Saturday, July 19, 2008

YAs are bustin out all over; Blog Views

Ed here-with so many genre writers turning to writing Young Adult novels, I thought this might interest those of you who (like me) sometimes get confused as to what's appropriate for YA and what's not. From the NY Times:


I'm YA and I'm OK

By MARGO RABB
Published: July 20, 2008
When my agent called to tell me that my novel, “Cures for Heartbreak,” had sold to a publisher, she said, “I have good news and bad news.” The good news: an editor at Random House had read it overnight and made an offer at 7:30 a.m. The bad news: the editor worked at Random House Children’s Books.

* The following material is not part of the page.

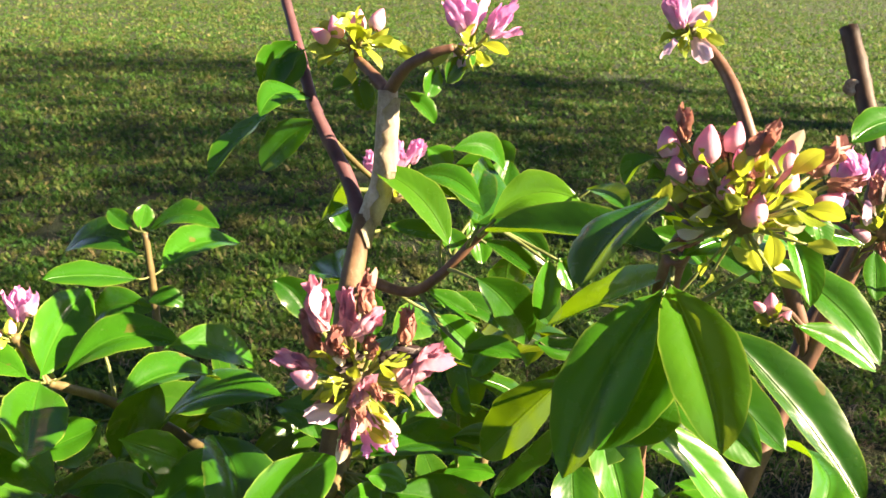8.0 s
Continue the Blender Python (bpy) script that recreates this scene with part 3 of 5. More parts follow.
def crowd(head, n, reach, size, up, cream=0.0):
    """More small bracts under a full flower head."""
    global seeds
    kept, seeds = seeds, 9000 + 50 * n
    fill(head, n, reach, size, up, "bract", cream)
    seeds = kept


# stems and branches, from the ground up
trunk = stem("trunk", BARK, [(0.353, 0.370, -0.045), (0.380, 0.403, 0.006), (0.421, 0.445, 0.058), (0.452, 0.487, 0.129), (0.460, 0.512, 0.211), (0.476, 0.553, 0.282), (0.490, 0.604, 0.384), (0.490, 0.619, 0.465), (0.492, 0.627, 0.607)], 0.031, 0.015, "thick trunk with flaking pale brown bark", 40, 0.06, 0.0, 0.22)
tall_stem = stem("stem", MOTTLED_BARK, [(-0.013, 0.299, -0.040), (0.054, 0.356, 0.164), (0.111, 0.404, 0.286), (0.150, 0.425, 0.388), (0.199, 0.457, 0.520), (0.236, 0.498, 0.663), (0.266, 0.534, 0.785), (0.281, 0.554, 0.876), (0.294, 0.576, 0.978), (0.314, 0.613, 1.054)], 0.0210, 0.0082, "mottled brown stem with pale flakes", 14, taper=0.7)
purple_branch = stem("branch", PURPLE_BARK, [(0.312, 0.610, 1.044), (0.303, 0.643, 1.075), (0.287, 0.676, 1.105), (0.274, 0.705, 1.132), (0.266, 0.747, 1.161), (0.256, 0.798, 1.197), (0.244, 0.838, 1.242)], 0.0074, 0.0046, "purplish-brown branch")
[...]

My agent recounted the story of my novel’s sale, its rejections and close calls, and its particularly close call with editors at two Random House adult imprints. Both had wanted to buy it until the editor in chief decided the novel would be “better served” by the young adult division.

My literary novel about death and grief, which I’d worked on for eight years, was a young adult book?

for the rest go here:
http://www.nytimes.com/2008/07/20/books/review/Rabb-t.html?_r=1&ref=books&oref=slogin

-----BLOG VIEWS

I was in a supermarket the other day when a man came up and introduced himself as regular reader of this blog. He said he enjoyed it but he gets the sense that I prefer the writers of the past to the writers of today. I said that that was the case sometimes but that in the last few months I've praised a lot of contemporary authors as well.

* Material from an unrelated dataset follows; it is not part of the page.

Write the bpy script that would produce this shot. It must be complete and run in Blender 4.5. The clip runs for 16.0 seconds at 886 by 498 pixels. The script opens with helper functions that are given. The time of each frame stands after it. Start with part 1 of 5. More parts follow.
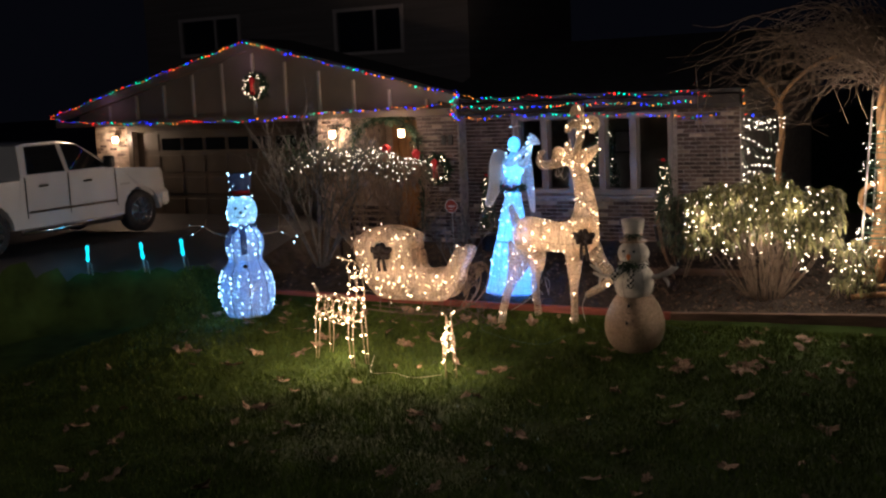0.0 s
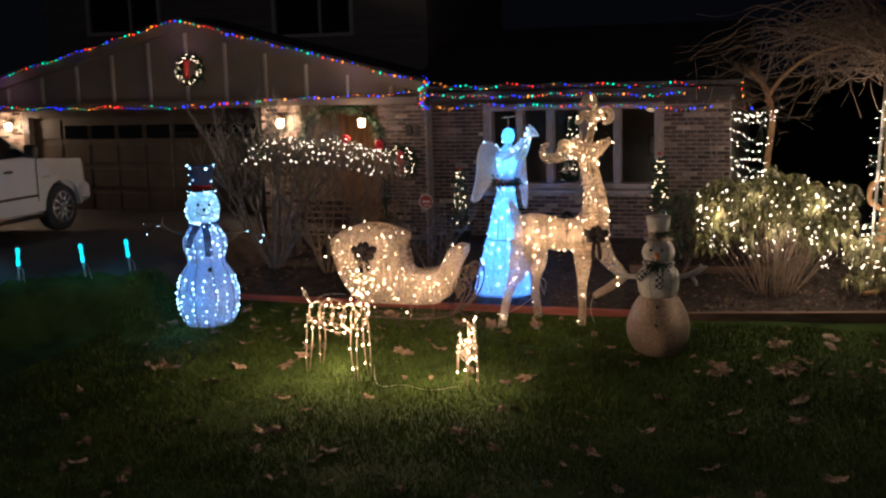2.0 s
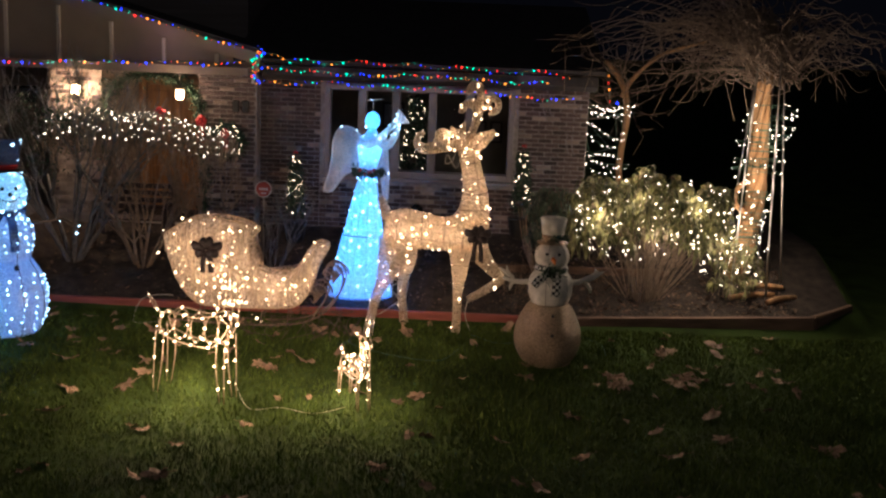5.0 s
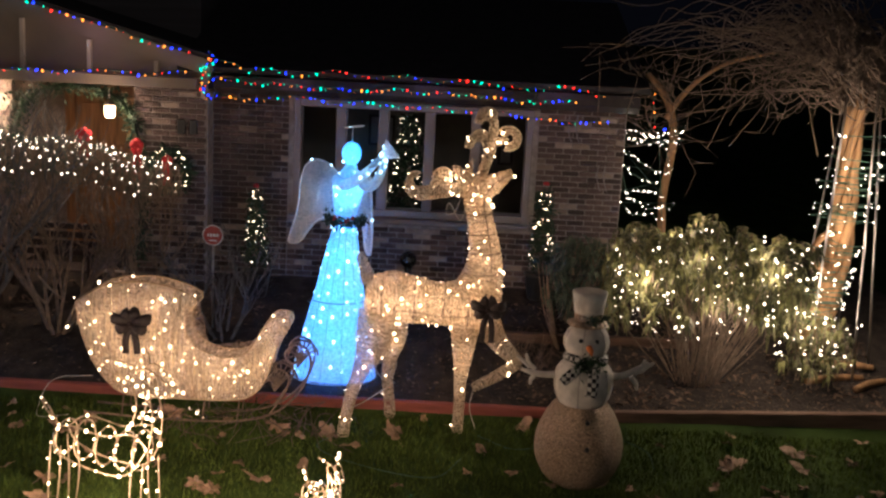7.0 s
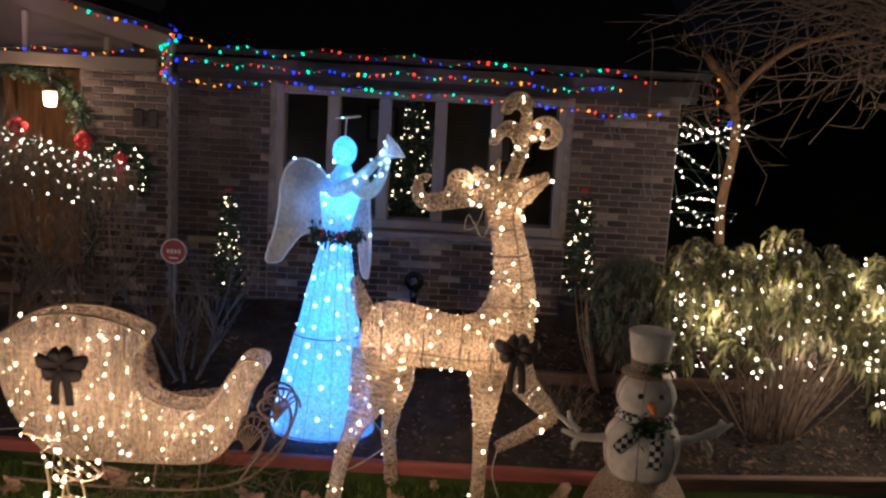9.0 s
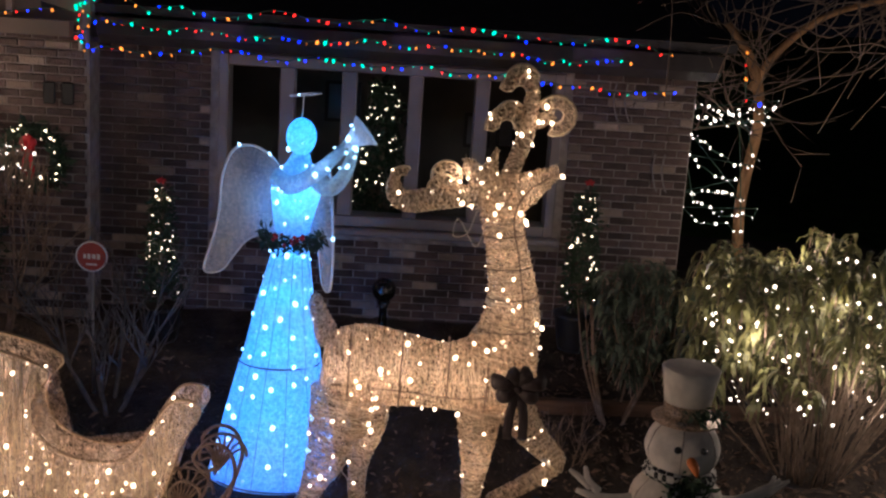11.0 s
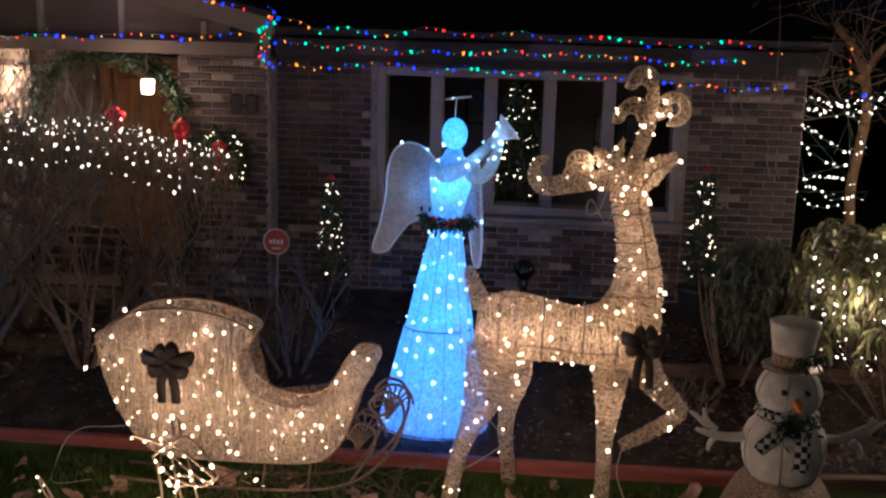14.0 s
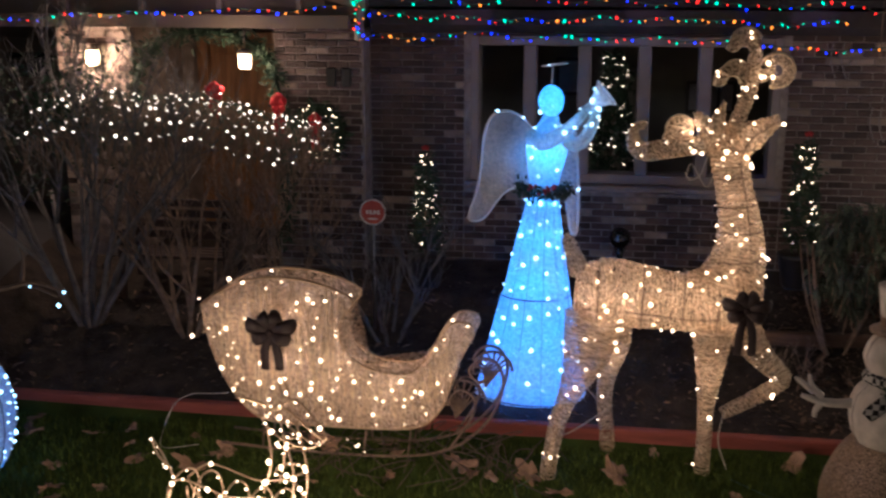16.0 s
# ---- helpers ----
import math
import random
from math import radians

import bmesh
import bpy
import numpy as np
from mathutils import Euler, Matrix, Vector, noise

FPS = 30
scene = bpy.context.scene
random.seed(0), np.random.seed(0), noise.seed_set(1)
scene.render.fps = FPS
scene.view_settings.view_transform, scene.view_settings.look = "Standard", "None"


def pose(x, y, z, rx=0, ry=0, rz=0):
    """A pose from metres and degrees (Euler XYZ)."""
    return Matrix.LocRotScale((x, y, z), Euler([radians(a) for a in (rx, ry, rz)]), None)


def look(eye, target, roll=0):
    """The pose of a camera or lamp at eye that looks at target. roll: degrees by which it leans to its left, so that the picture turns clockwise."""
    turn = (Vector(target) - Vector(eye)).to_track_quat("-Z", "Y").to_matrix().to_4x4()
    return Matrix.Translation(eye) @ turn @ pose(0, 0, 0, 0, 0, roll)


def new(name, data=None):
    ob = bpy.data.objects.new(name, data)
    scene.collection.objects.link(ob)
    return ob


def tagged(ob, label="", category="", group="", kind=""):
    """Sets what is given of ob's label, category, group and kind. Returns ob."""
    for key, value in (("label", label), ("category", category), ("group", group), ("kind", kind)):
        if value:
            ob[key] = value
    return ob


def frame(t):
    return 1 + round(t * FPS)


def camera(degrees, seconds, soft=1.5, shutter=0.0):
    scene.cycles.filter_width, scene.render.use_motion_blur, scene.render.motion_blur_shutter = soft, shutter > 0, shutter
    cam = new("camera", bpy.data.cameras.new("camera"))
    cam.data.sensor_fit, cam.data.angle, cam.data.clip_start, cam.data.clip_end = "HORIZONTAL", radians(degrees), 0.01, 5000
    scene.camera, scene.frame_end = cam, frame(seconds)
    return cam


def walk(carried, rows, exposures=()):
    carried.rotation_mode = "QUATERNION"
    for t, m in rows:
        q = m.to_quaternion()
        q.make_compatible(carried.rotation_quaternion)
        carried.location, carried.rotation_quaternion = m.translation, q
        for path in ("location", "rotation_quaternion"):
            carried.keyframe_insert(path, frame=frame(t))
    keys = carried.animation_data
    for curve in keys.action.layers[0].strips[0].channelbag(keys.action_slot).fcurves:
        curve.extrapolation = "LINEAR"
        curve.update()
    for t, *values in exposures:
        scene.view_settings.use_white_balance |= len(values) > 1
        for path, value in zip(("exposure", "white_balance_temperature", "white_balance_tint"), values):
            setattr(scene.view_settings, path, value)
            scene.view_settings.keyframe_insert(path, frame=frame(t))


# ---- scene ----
cam = camera(44.0, 16.0, soft=2.35, shutter=0.4)
PATH = [
    (0.0, (4.485, -10.965, 2.626), (3.539, -9.226, 2.344), -2.59),
    (0.5, (4.016, -10.893, 2.551), (3.125, -9.125, 2.267), -2.39),
    (1.0, (3.649, -10.797, 2.569), (2.804, -9.008, 2.279), -2.35),
    (1.5, (2.950, -10.876, 2.663), (2.204, -9.046, 2.358), -2.10),
    (2.0, (2.154, -10.948, 2.670), (1.536, -9.072, 2.357), -1.61),
    (2.5, (1.605, -10.767, 2.595), (1.103, -8.856, 2.286), -0.99),
    (3.0, (0.880, -10.692, 2.566), (0.563, -8.743, 2.246), -0.08),
    (3.5, (0.332, -10.726, 2.685), (0.169, -8.764, 2.333), 0.67),
    (4.0, (0.156, -10.696, 2.644), (0.062, -8.729, 2.294), 1.31),
    (6.5, (-0.255, -8.122, 3.059), (-0.246, -6.165, 2.647), 2.97),
    (7.0, (-0.162, -7.462, 3.002), (-0.174, -5.503, 2.598), 2.96),
    (7.5, (-0.198, -6.914, 2.935), (-0.210, -4.954, 2.535), 3.10),
    (8.0, (-0.200, -6.471, 2.882), (-0.221, -4.511, 2.482), 3.13),
    (8.5, (-0.207, -6.474, 2.864), (-0.235, -4.512, 2.476), 3.17),
    (9.0, (-0.282, -5.738, 2.791), (-0.293, -3.780, 2.385), 3.22),
    (11.5, (-0.476, -4.462, 2.688), (-0.393, -2.513, 2.243), 3.90),
    (12.0, (-0.532, -4.475, 2.689), (-0.512, -2.524, 2.247), 3.22),
    (12.5, (-0.558, -4.488, 2.700), (-0.615, -2.540, 2.253), 2.39),
    (13.0, (-0.593, -4.509, 2.679), (-0.704, -2.563, 2.230), 1.78),
    (13.5, (-0.543, -5.186, 2.710), (-0.688, -3.237, 2.286), 1.59),
    (14.0, (-0.496, -5.390, 2.729), (-0.652, -3.445, 2.288), 1.51),
    (14.5, (-0.467, -5.405, 2.715), (-0.629, -3.469, 2.242), 1.51),
    (15.0, (-0.474, -5.391, 2.688), (-0.650, -3.461, 2.194), 1.17),
    (15.5, (-0.489, -5.399, 2.670), (-0.712, -3.475, 2.171), 0.61),
    (16.0, (-0.578, -5.433, 2.677), (-0.881, -3.515, 2.195), 0.01),
]
walk(cam, [(t, look(eye, target, roll)) for t, eye, target, roll in PATH],
     exposures=[(0, 0.42, 5950, 15), (4, 0.42, 5950, 15), (7, 0.4, 5900, 15), (8.8, 0.27, 5800, 15), (11.3, -0.12, 5500, 19), (16, -0.12, 5550, 19)])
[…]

The thing is that most writers today promote themselves on line. And many of the same writers, the prominent ones, get muy space in print and on web. So I like to remind writers where they came from by talking about memorable writers of the past.

But as I look back over the past months I see I've recommended, among others, Allan Guthrie, Megan Abbott, Duane Swierczynski , Ken Bruen, Dave Zeltserman, Tom Piccirilli, Christa Faust. And I'd add to that list John McFetridge whose novel Dirty Sweet I finished today. He's one cunning, gifted writer. A major new talent.

2 comments:

Anonymous said...

Ed
All I know is you are the bridge between the best of the past classics and the up and comers and you do it with grace and style
Best of all, your own writing , echoing the past so wonderfully and yet, deep and full rooted in the present
No mean anchievement
Best
Ken Bruen

pattinase (abbott) said...

Are writers turning to YA because YAs are reading more than adults or because the market is more broadly defined than the adult market?